The city’s lake offers an extreme example of crocodiles’ increasingly urban lifestyles.

But the predators roam throughout Mexico.

Humans and reptiles

A 2001 census estimated Mexico’s crocodile population at nearly 80,000, distributed along the country’s coasts and sometimes far inland. Hundreds inhabit Cancun’s Nichupte Lagoon, which separates the city from its seafront hotels. Many more live along the Maya Riviera coast south of Cancun. Still others meander around Puerto Vallarta, Zihuatenejo, Acapulco and other destinations.

“There are crocodiles in all the beach areas and coastal marshes,” said Marco Lazcano, a Cancun-based biologist who studies the reptiles. “These species are recovering at the same time that human populations are growing in these areas.”

Though Mexican crocodiles have been found within a few hundred miles of the Rio Grande, none has been spotted in Texas, experts say.

Tampico’s crocs garnered international headlines last summer when an out-of-towner — who witnesses said appeared to be drunk or on drugs — hopped the railing of an observation platform and walked among the animals on a Laguna Carpintero sandbar.

Dangerous creatures

One of the crocodiles grabbed the interloper, who remains unidentified, and pulled him into the lagoon. The man’s body appeared the next morning, bitten and drowned — but not eaten.

A wading fisherman near Tampico bled to death last spring when a crocodile he had snared in a net tore off part of his leg. Local biologists suggest the fisherman may have been trying to poach the beast, whose meat and hide bring good prices.

Crocodiles occasionally attack waders and wandering tourists in Cancun, as well.

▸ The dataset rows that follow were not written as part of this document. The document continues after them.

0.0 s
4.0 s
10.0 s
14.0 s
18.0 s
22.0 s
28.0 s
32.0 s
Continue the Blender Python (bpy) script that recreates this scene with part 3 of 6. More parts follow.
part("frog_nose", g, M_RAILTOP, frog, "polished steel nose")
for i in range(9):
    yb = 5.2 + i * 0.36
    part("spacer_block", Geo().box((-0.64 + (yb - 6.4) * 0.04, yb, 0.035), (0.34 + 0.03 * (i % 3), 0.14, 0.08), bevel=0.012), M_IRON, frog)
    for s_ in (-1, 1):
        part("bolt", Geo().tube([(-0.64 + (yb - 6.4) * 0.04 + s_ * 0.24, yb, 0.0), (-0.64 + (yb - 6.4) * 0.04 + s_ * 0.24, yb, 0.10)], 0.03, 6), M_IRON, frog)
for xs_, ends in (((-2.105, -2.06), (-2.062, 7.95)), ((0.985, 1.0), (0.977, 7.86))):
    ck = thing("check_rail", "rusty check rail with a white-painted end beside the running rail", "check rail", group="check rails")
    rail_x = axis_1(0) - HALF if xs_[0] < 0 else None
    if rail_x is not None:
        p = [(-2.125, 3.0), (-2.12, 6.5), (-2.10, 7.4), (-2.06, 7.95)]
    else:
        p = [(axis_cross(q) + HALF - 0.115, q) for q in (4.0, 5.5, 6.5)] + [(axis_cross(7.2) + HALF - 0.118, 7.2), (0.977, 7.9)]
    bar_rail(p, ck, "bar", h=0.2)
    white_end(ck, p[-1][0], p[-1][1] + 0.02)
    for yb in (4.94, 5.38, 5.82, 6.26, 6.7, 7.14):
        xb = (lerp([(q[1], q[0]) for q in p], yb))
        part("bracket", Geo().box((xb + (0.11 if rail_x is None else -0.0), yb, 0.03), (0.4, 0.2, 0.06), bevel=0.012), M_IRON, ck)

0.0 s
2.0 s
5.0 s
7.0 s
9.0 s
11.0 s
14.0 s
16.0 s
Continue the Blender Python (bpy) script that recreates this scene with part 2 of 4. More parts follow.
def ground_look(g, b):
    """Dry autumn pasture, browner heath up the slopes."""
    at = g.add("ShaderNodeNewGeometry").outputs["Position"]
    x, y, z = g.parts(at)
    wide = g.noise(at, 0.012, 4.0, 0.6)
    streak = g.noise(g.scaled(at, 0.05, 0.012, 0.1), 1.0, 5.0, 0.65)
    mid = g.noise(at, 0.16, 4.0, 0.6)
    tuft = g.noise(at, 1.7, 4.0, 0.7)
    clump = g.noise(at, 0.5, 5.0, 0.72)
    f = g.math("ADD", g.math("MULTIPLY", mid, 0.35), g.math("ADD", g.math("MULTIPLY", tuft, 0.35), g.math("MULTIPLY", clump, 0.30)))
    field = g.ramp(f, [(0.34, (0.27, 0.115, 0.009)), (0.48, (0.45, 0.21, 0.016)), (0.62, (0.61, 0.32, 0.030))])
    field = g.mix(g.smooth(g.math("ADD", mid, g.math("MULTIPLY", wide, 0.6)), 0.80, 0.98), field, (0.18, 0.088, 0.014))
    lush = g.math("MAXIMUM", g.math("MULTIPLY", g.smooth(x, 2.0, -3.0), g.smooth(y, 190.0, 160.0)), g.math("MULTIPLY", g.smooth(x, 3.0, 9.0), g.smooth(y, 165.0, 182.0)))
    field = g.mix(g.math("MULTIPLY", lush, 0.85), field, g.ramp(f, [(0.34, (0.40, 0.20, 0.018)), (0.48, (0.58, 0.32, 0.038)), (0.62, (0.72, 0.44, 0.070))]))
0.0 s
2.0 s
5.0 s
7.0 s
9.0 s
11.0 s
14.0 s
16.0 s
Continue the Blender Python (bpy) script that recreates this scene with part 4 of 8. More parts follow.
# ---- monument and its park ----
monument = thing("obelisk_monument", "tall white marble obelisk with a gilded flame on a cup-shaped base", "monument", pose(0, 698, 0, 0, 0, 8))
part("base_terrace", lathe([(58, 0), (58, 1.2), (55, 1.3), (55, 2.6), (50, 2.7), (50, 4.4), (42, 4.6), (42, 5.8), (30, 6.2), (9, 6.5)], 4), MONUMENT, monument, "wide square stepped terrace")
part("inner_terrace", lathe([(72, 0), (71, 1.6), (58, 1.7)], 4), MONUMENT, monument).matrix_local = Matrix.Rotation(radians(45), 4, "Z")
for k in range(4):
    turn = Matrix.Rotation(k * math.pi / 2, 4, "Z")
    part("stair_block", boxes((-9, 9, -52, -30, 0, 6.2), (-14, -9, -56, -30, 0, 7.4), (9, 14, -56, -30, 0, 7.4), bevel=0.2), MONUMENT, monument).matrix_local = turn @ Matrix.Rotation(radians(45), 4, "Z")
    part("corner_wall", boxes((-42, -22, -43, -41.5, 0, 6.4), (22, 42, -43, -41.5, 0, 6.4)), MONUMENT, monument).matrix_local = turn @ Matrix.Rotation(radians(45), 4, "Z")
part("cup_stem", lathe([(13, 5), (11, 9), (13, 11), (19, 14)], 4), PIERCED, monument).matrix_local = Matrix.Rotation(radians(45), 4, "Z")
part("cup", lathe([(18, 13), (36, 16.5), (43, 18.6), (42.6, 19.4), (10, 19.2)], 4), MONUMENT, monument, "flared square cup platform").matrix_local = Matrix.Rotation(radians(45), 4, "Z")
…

“Being close to a crocodile can be very dangerous,” said Luis Sigler, another Mexican crocodile expert now with the Dallas World Aquarium.

Nowhere in Mexico do people get as cheek-to-jaw with the reptiles as they do in the Laguna Carpintero.

Teeth and picnics

Long the reeking cesspool for central Tampico, the lake has been cleaned up over the past two decades. A new convention center and a theater complex anchor the eastern shore. People picnic in the parks that line the western rim.

Crocodiles live throughout the lake. The animals’ nesting grounds sit between the convention center and a busy street. But most of the bigger beasts lurk in the far northern reaches, near a thick stand of mangroves where tropical birds and iguanas the size of poodles perch.

Amid last summer’s flooding rains, dozens of the reptiles — some weighing in at 400 pounds or more — wandered on shore, hunkering a few yards from jogging trails and children’s swing sets.

Their fascination overcoming fear, locals and tourists alike approached the beasts, snapping photographs, daring one another to move just a little closer, bringing children to share in the experience.

Living in harmony

Such encounters make experts like Lazcano, who otherwise thrill at the reptile’s resurgence, cringe.

“The danger of a fatality exists,” Lazcano said. “If tomorrow a crocodile kills a child, everyone around the lagoon is going to start killing crocodiles.”

Indeed, people in Tampico weren’t always crazy about the beasts. Earlier in the decade local media led a public outcry to remove the reptiles.

City ecologists sought help from outside experts to defuse the protests. Steve Irwin, the late Australian crocodile hunter of television fame, responded to the call with a 2003 visit.

“This lake and this city will be a showcase for the world that will demonstrate clearly that people can live in harmony with sharp-teethed wild animals,” Irwin said at a news conference.

From that point on “crocodiles had a different image in the city,” said Alejandro Fierro, who headed Tampico’s environment office at the time. “There was not a single criticism in the press.”

What’s on the menu

But though Tampico’s crocs may now be the city’s mascots, they are hardly its pets. Because the beasts haven’t yet preyed upon their warm-blooded neighbors doesn’t necessarily mean they won’t.

“Crocodiles are opportunistic animals,” said Sigler, the specialist in Dallas.

“Once they learn to eat easy food — whether it be a domestic pet or a human being — they will.”